DENVER — Football is the ultimate team game. Eleven players on the field, each one having to perform his job for a play to be successful.

Sunday night, however, Stephen Gostkowski tried to absolve his New England Patriots teammates of any fault in their AFC championship game loss to the Denver Broncos.

Gostkowski missed an extra point wide right after the Patriots’ first touchdown in the first quarter. Because of that miss, the Patriots had to try a 2-point conversion after they scored a touchdown with 12 seconds remaining to pull within 20-18. Denver stopped the conversion, as Bradley Roby intercepted a pass that Aqib Talib tipped away from Julian Edelman.

And so the Broncos, who secured home-field advantage for this game because the Patriots lost four of their last six games in the regular season, advanced to Super Bowl 50, to be played Feb. 7.

And the Patriots saw their dream of winning back-to-back Super Bowl championships – something that hasn’t been done since New England did it in 2003 and 2004 – vanish under a swirl of orange-and-blue confetti.

“It’s a nightmare,” said Gostkowski, a phrase he repeated several times in front of his locker.

“You want to help the team win. You don’t want to be the reason you lose. It’s not a good feeling.

“I deserve all the blame that I get and I’ll try to hold my head high. I’m not going to make an excuse. I should have done better. I’m sorry I couldn’t come through.”

Know this about Stephen Gostkowski: He’s the best kicker in the NFL. The missed extra point was his first since Dec. 31, 2006, when he had a kick blocked by the Tennessee Titans.

He had converted 523 consecutive PAT kicks since that block – an NFL record that will likely never be broken.

Yet his despair was tangible as he met the media.

“I can’t even explain how I feel right now,” he said. “It’s just a complete shock and I let a lot of people down. It’s not a good feeling.”

He took the blame squarely. Everything else about the play, he said, was good: the snap, the hold. It was just the kick that failed. “My fault, 100 percent,” he said.

“I’ve made hundreds and hundreds and hundreds of those,” he added. “Sometimes timing is everything. I never would have thought that missing a kick in the first quarter would be the difference in the game.
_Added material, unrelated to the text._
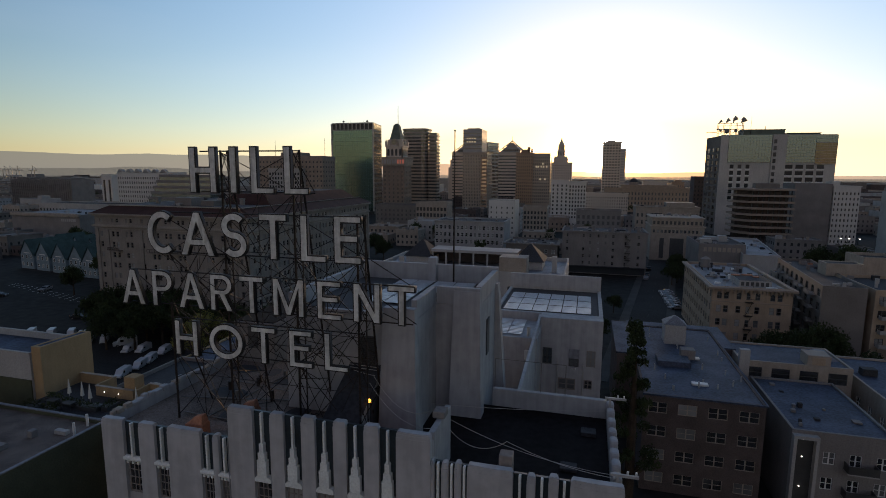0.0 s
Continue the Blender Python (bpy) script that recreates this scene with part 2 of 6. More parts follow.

But that’s why you have to be good all the time. That wasn’t the case for me today.”

Know this too about the Patriots. As disappointed as every man in that locker room was, they would not let Gostkowski fall on the sword. He is one of the most respected players on the team for the way he approaches his craft.

“No, it’s not Stephen’s fault,” said Matthew Slater, New England’s special teams captain. “We lost this game as a team and Denver won the game. I would not point the finger at Stephen. As well as he’s played for us this year, we definitely wouldn’t be here without him.

“I’m sure (we) will have a conversation. Stephen cares so much for the success of the team I know he’s taking it hard. But this is not on Stephen.”

Tom Brady said much the same in his postgame press conference.

“He’s the best,” said Brady. “Everyone misses them at some point. There was plenty of football left. We knew what the situation was.”

True, there were more than three quarters remaining. But for someone who seeks the perfect swing of his leg on every kick, Gostkowski will replay that miss over and over and over.

“I work hard to be good and I came up short,” he said. “I let a lot of people down, a lot of guys on the team, a lot of fans. All I can do now is stand up here and take it all on me. I feel like I lost the game for the team.

“I should have been out there kicking that tying extra point and helping us go into overtime. It’s a sickening feeling. I can’t it put into words.”

While this game came down to one final play, it wasn’t just one play that defined it. Peyton Manning twice found tight end Owen Daniels wide open for touchdowns.

The Patriots’ offensive line couldn’t keep Denver’s pass rushers off Tom Brady. He was sacked four times, knocked down another 20.

“There were plenty of opportunities for us to overcome (the miss),” said wide receiver Julian Edelman. “It’s never just one play. Steve is a stud. We love him to death. No chance it is on him. No way.”

Maybe later, Gostkowski will realize that. But Sunday night, in the bowels of a slow-emptying stadium, he felt all alone.

“I put them in a bad spot by missing that first kick,” he said of his teammates. “I was ready to go, hopefully waiting to get another shot, and I didn’t get it, and now it’s going to be a long few weeks.”